Dali para frente, ela mostrou sua capacidade nos ringues e as conquistas cresceram. Em cinco torneios internacionais disputados — que foram o foco da seleção para ganhar experiência —, três títulos e cinco pódios. Em 2018, sagrou-se bicampeã do Campeonato Brasileiro e venceu os Jogos Sul-Americanos.
De 2019 a 2024, mostrou porque é uma das maiores atletas do Brasil e uma das esperanças de ouro em Paris. Em outubro do primeiro ano, venceu o Campeonato Mundial de Boxe. Mais do que isso, tornou-se a primeira pugilista brasileira a conquistar o título.
Em 2021, foi prata em Tóquio. Em 2022, vice-campeã mundial. No ano seguinte, sagrou-se bicampeã mundial. Às vésperas dos Jogos Olímpicos, tornou-se a primeira brasileira a conquistar o título mundial no boxe profissional no peso leve.

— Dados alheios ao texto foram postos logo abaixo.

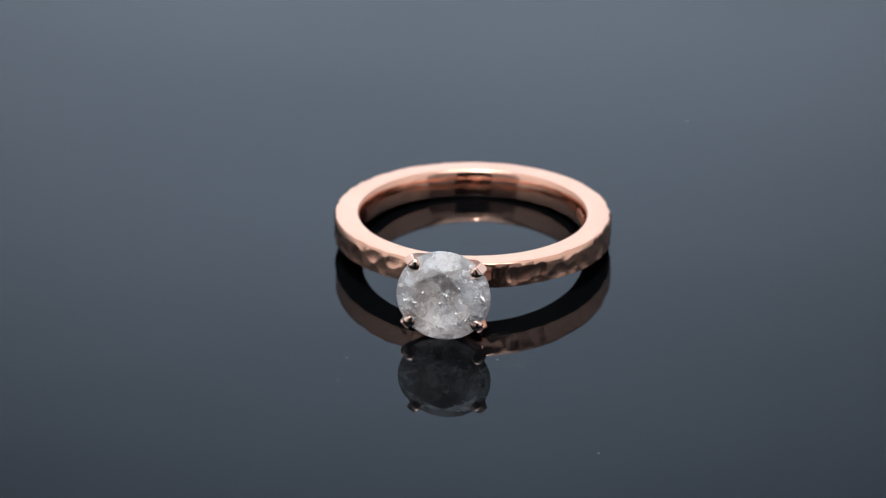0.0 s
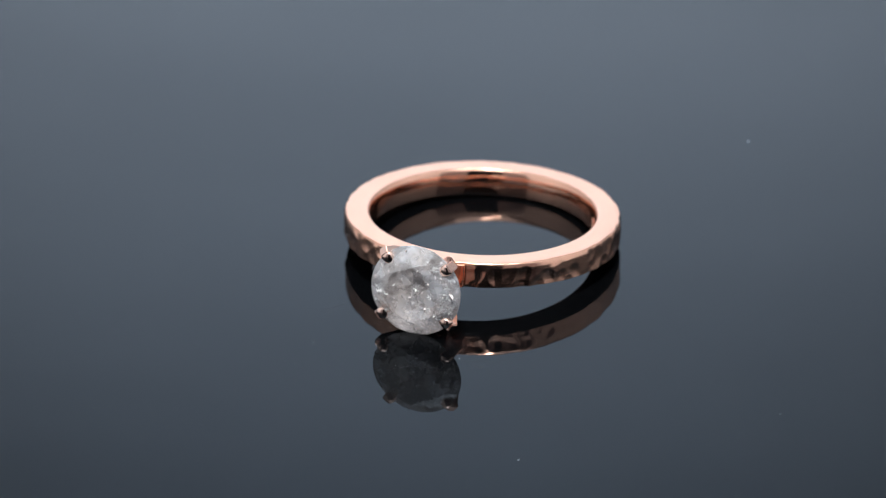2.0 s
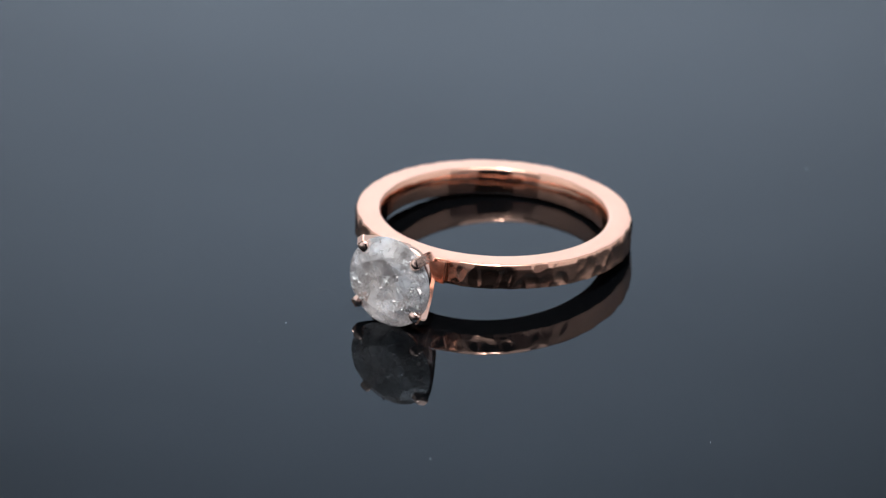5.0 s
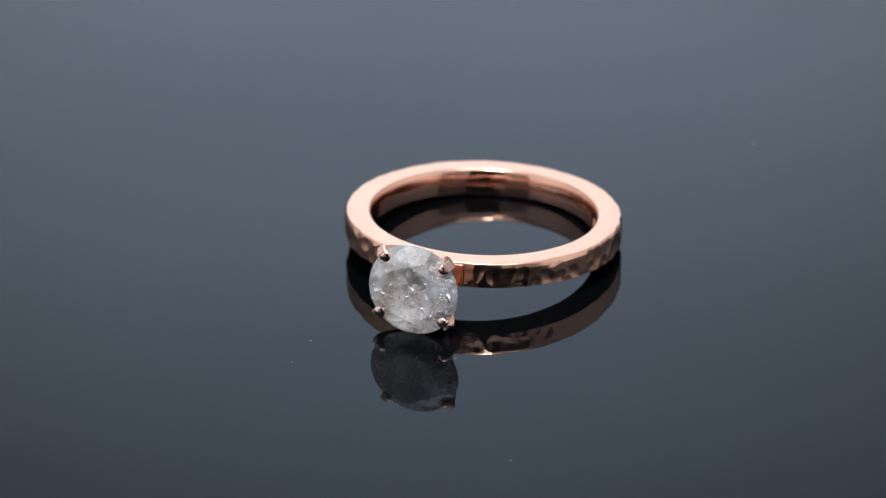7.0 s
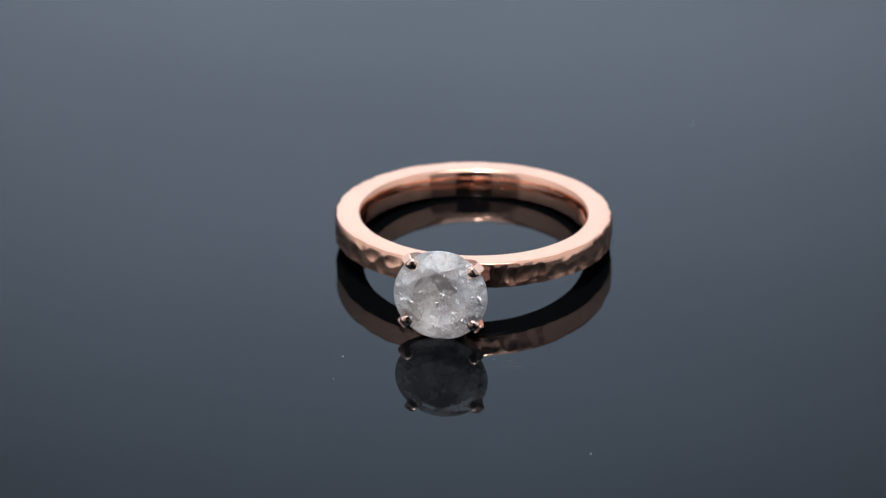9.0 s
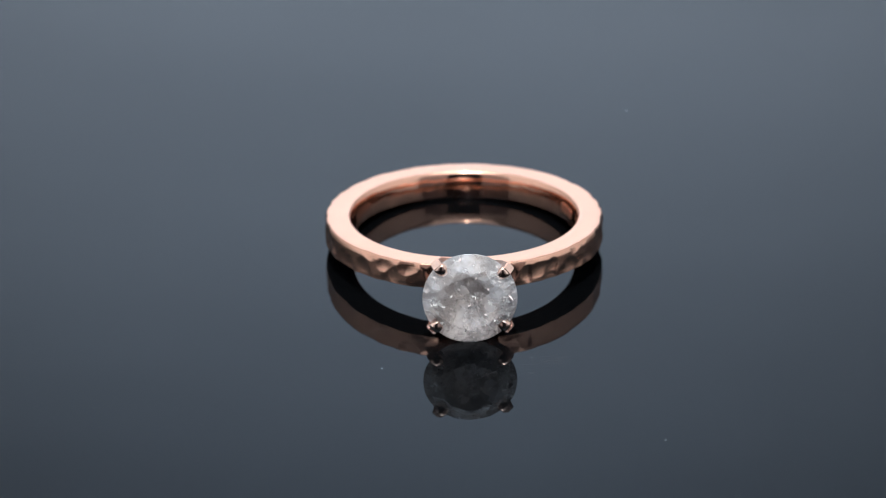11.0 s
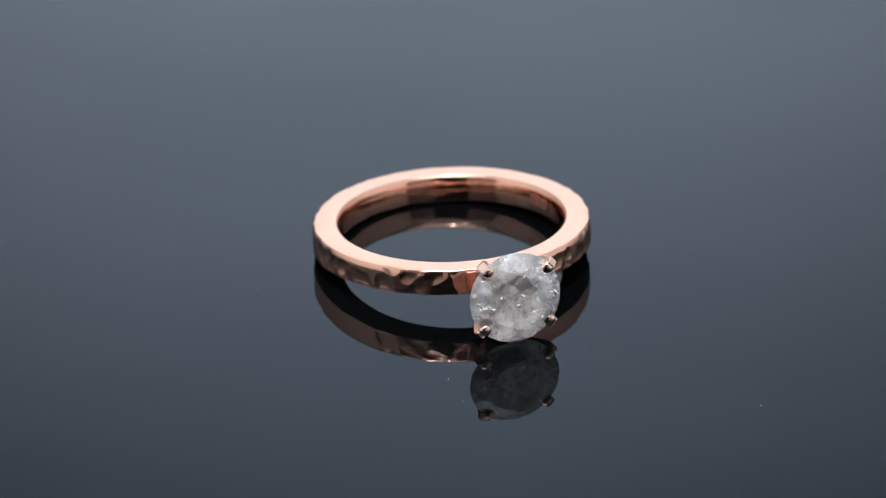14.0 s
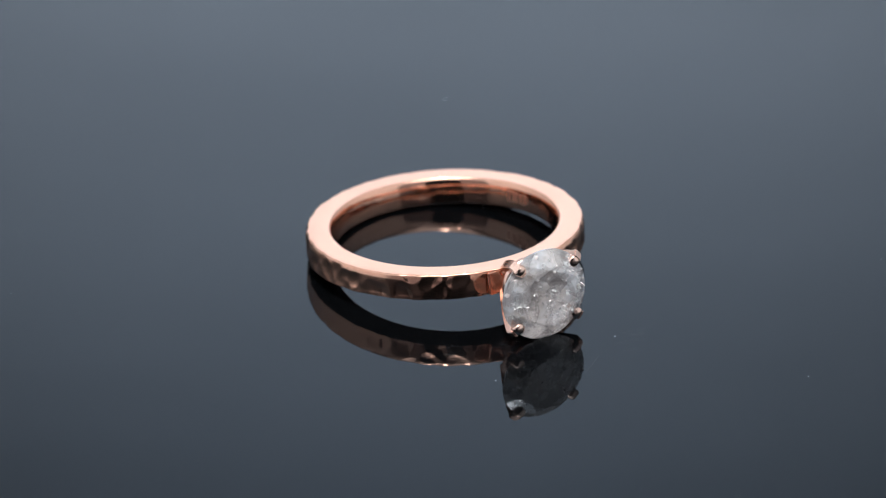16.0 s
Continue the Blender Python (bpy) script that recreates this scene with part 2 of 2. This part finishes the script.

O nome de Beatriz Ferreira já está escrito e documentado no esporte brasileiro. Mas ela está pronta para escrever mais um brilhante capítulo na história.
Um caminho que começa no sábado, dia 27, na Arena Paris Nord, e, se tudo der certo para Bia e para o Brasil, acaba em 6 de agosto, no Estádio Roland Garros, com a coroação no lugar mais alto do pódio. Axé.